Il manque de signer à Évian et se rétracte
Fabien Lemoine va mettre quelques années avant de donner raison au directeur du centre de formation rennais. À l’image d’un Étienne Didot qu’il avait poussé vers Toulouse, il se serait bien vu « signer pour 15 ans » avec son club formateur. La vie avait d’autres projets pour lui. Le 14 août 2010, il reçoit de plein fouet le genou du Nancéien Reynald Lemaître. Le Rennais souffre le martyr et croit sa carrière terminée quand on lui annonce qu’il faut retirer son rein droit. Quatre mois plus tard et des kilomètres de vélo avalés pour garder la condition, Lemoine redevient un joueur de foot. Mais Frédéric Antonetti estime qu’il tarde trop à retrouver l’intégralité de ses moyens. L’entraîneur lui reproche aussi de tirer la tronche sur le banc et lui indique la porte de sortie. En août 2011, Lemoine tient le style pour signer à Évian Thonon Gaillard quand il se rétracte au dernier moment. Son agent lui apprend que Saint-Étienne s’intéresse à lui. Un peu honteux, il pose un lapin à l’ETG et file rejoindre son club de cœur, celui qu’il allait voir plus jeune à Laval en D2.
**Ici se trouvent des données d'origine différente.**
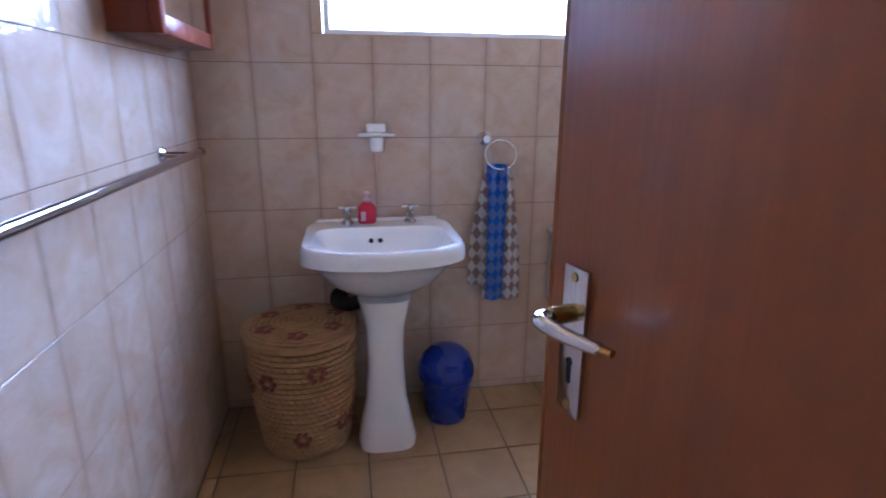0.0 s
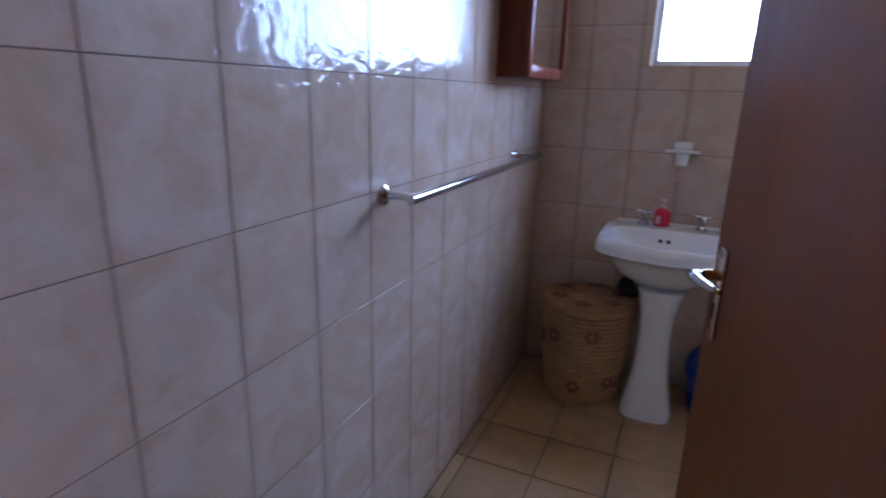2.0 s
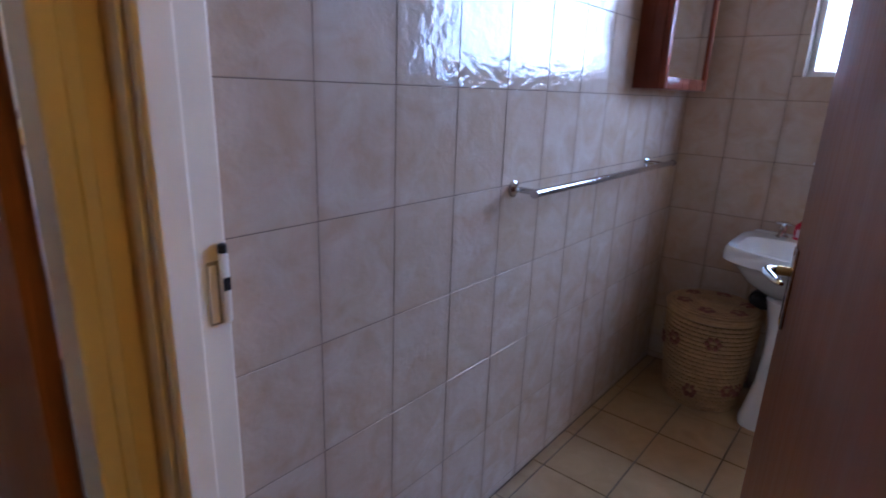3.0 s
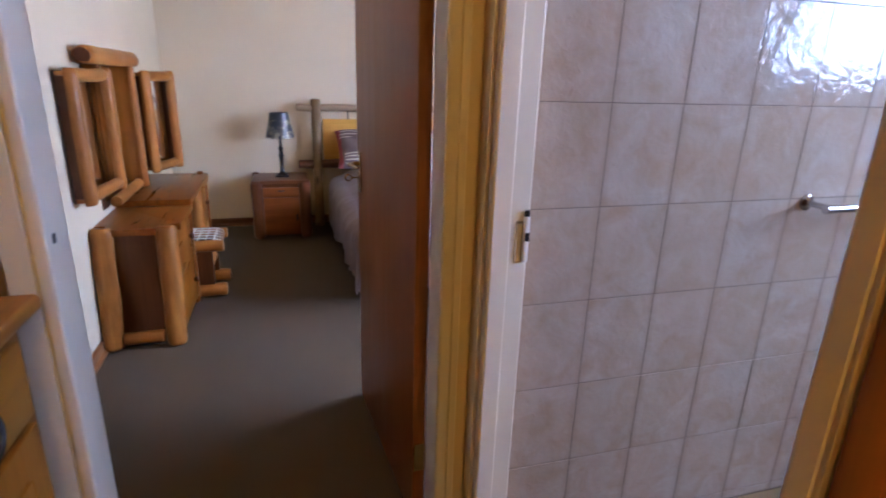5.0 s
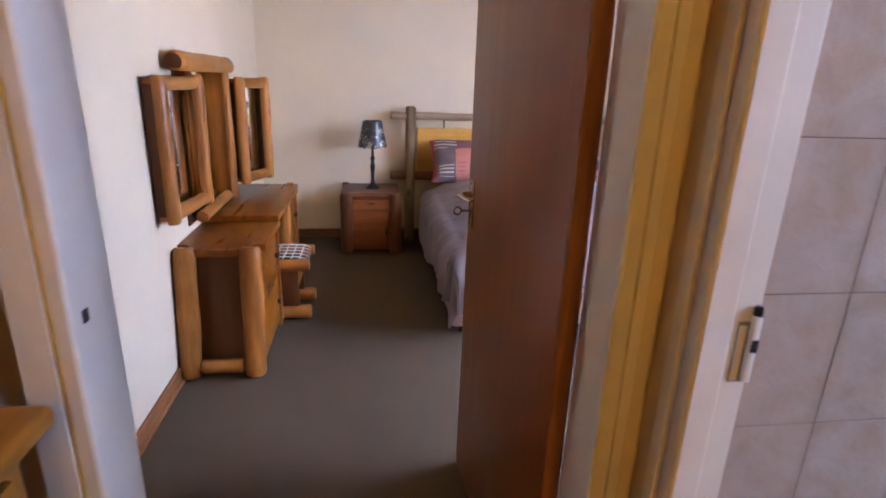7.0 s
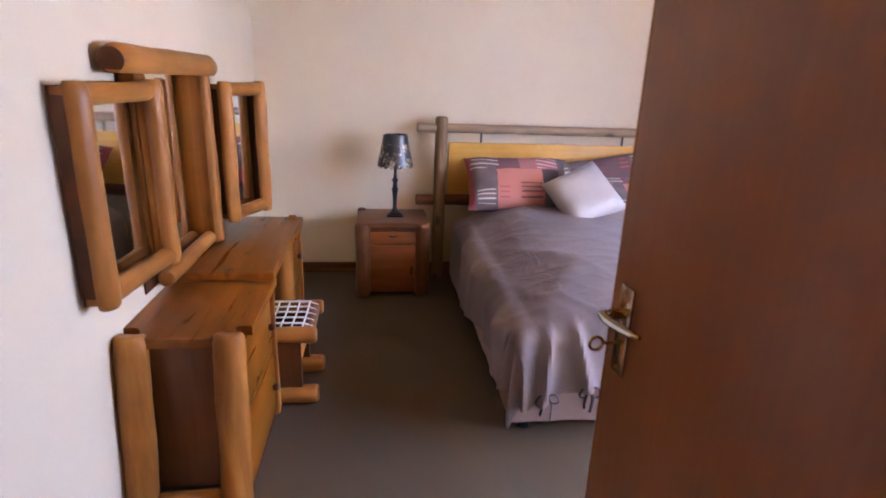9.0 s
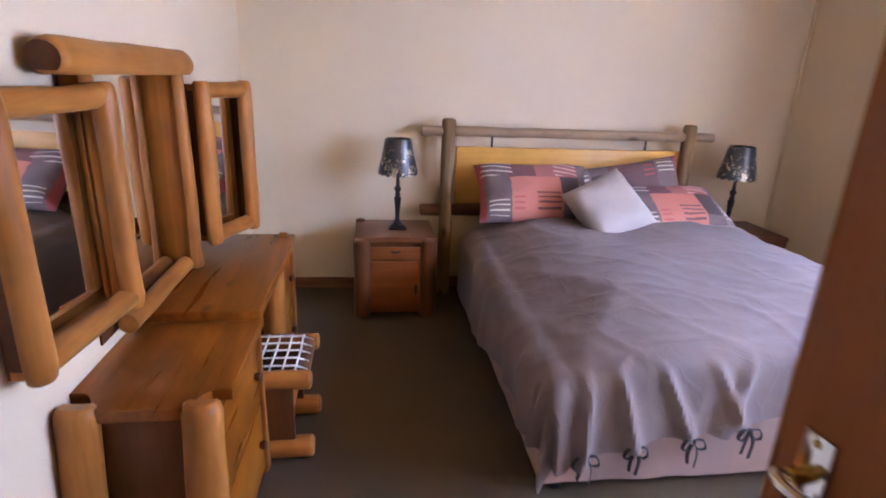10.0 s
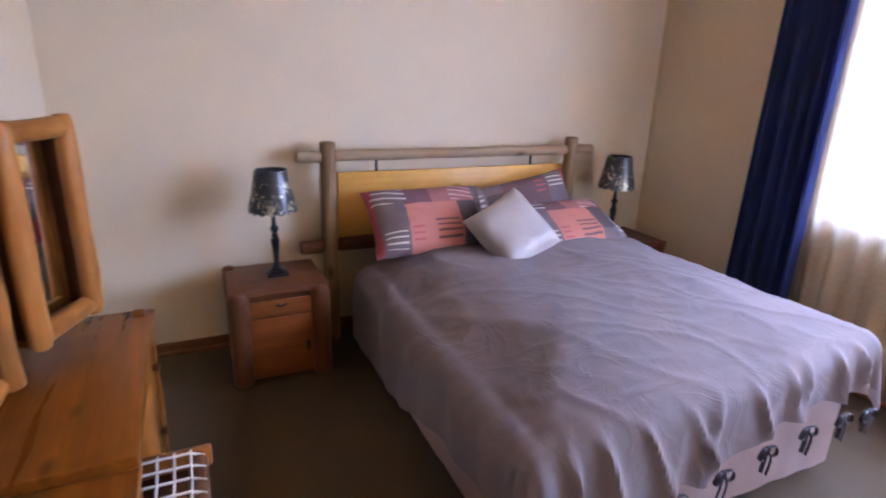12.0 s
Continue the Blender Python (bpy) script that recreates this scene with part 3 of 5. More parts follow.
def flush_door(name, hinge, degrees, width, lock_side, label, zt=1.09, height=2.03, thick=0.04, key=False):
    """A veneered flush door drawn along +x from its hinge at the origin, then turned. lock_side: the sides (+1, -1 in y) that carry furniture."""
    h = Vector(hinge)
    d = tagged(place_empty(name, hinge), label, "door", "", "structure")
    R = Matrix.Translation(h) @ Matrix.Rotation(radians(degrees), 4, "Z")

    def put(nm, bm, mt, parent, lab="", smooth=True):
        bmesh.ops.transform(bm, matrix=R, verts=bm.verts)
        return part(nm, bm, mt, parent, lab, smooth)

    t = thick / 2
    put("leaf", boxes(((0.008, -t, 0.008), (width - 0.008, t, height)), bevel=0.0012), VENEER, d, "red-brown veneered leaf")
    put("hinge_edge", boxes(((0, -t + 0.0006, 0.008), (0.0078, t - 0.0006, height)), bevel=0.001), LIPPING, d, "orange varnished edge lipping")
    put("lock_edge", boxes(((width - 0.0078, -t + 0.0006, 0.008), (width, t - 0.0006, height)), bevel=0.001), LIPPING, d, "orange varnished edge lipping")
    for z in (0.2, 1.76):
        hg = put("hinge", boxes(((-0.003, -t + 0.004, z), (0.0002, t - 0.004, z + 0.1))), BRASS, d, "worn steel hinge leaf", False)
        k = bmesh.new()
        tube(k, [(-0.004, lock_side * -t * 1.25, z), (-0.004, lock_side * -t * 1.25, z + 0.1)], 0.006, 10)
        put("knuckle", k, BRASS, hg)
    for s in (1, -1):
        x = width - 0.054
        bm = bmesh.new()
        box(bm, (x - 0.019, s * t, zt - 0.158), (x + 0.019, s * (t + 0.006), zt), 0.002)
        plate = put("handle_plate", bm, CHROME, d, "scuffed chrome back plate")
        bm = bmesh.new()
        yy = s * (t + 0.0065)
        box(bm, (x - 0.003, yy - 0.0006, zt - 0.123), (x + 0.003, yy + 0.0006, zt - 0.102))
        lathe(bm, [(0.0045, -0.0006), (0.0045, 0.0006)], (0, 0, 0), 12)
        for v in bm.verts[-24:]:
            v.co = Vector((x + v.co.x, yy + v.co.z, zt - 0.1 + v.co.y))
        put("keyhole", bm, BLACK, plate, "dark keyhole")
        for z in (zt - 0.01, zt - 0.148):
            bm = bmesh.new()
            lathe(bm, [(0.005, -0.001), (0.0045, 0.001)], (0, 0, 0), 12)
            for v in bm.verts:
                v.co = Vector((x + v.co.x, yy + v.co.z, z + v.co.y))
            put("screw", bm, BRASS, plate)
        bm = bmesh.new()
        tube(bm, [(x, s * (t + 0.006), zt - 0.047), (x, s * (t + 0.03), zt - 0.047)], 0.0095, 14)
        put("collar", bm, BRASS, d, "worn brass collar")
        bm = bmesh.new()
        pts = curve_pts([(x, s * (t + 0.03), zt - 0.047), (x + 0.005, s * (t + 0.039), zt - 0.047), (x - 0.006, s * (t + 0.045), zt - 0.048), (x - 0.028, s * (t + 0.041), zt - 0.05), (x - 0.054, s * (t + 0.033), zt - 0.051), (x - 0.074, s * (t + 0.027), zt - 0.05)], 6)
        tube(bm, pts, [0.0068 + 0.0018 * math.sin(math.pi * i / (len(pts) - 1)) - (0.003 if i == len(pts) - 1 else 0) for i in range(len(pts))], 12, 0.8)
        lev = put("lever", bm, CHROME, d, "chrome lever handle")
        bm = bmesh.new()
        tube(bm, [pts[-1], pts[-1] + (pts[-1] - pts[-2]).normalized() * 0.01], [0.0055, 0.0045], 10, 0.8)
        put("lever_tip", bm, BRASS, lev, "worn brass tip")
        if key and s > 0:
            bm = bmesh.new()
            tube(bm, [(x, yy, zt - 0.1), (x, yy + 0.03, zt - 0.1)], 0.003, 8)
            tube(bm, [(x, yy + 0.042 + 0.012 * math.cos(a), zt - 0.1 + 0.012 * math.sin(a)) for a in (2 * math.pi * k / 18 for k in range(19))], 0.0028, 7)
            put("key", bm, BRASS, plate, "small key left in the lock")
    return d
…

Depuis, les deux parties ne regrettent pas ce mariage conclu à la dernière minute. Devenu un homme un base du système de Christophe Galthier, Lemoine est toujours capable d’avaler les kilomètres (jusqu’à 13 par matchs). Il récupère, harcèle, oriente et parfois nettoie une lucarne comme samedi dernier à Lorient. « Il a un profil de joueur espagnol avec une grosse qualité technique, toujours en mouvement et clairvoyant dans les passes. Son petit gabarit ne l’empêche pas de se mettre dans des duels incroyables » , vante un Galtier qui n’ignore peut-être pas que son milieu de terrain était parfois comparé à Andrés Iniesta lors de ses années rennaises. Une histoire de pigmentation de peau peut-être et d’influence dans leur équipe respective. Même s’il dit travailler pour « la collectivité » , Fabien Lemoine est devenu le patron de l’entrejeu stéphanois. Un patron qui ne doit pas regretter d’avoir remiser ses rêves de tracteur.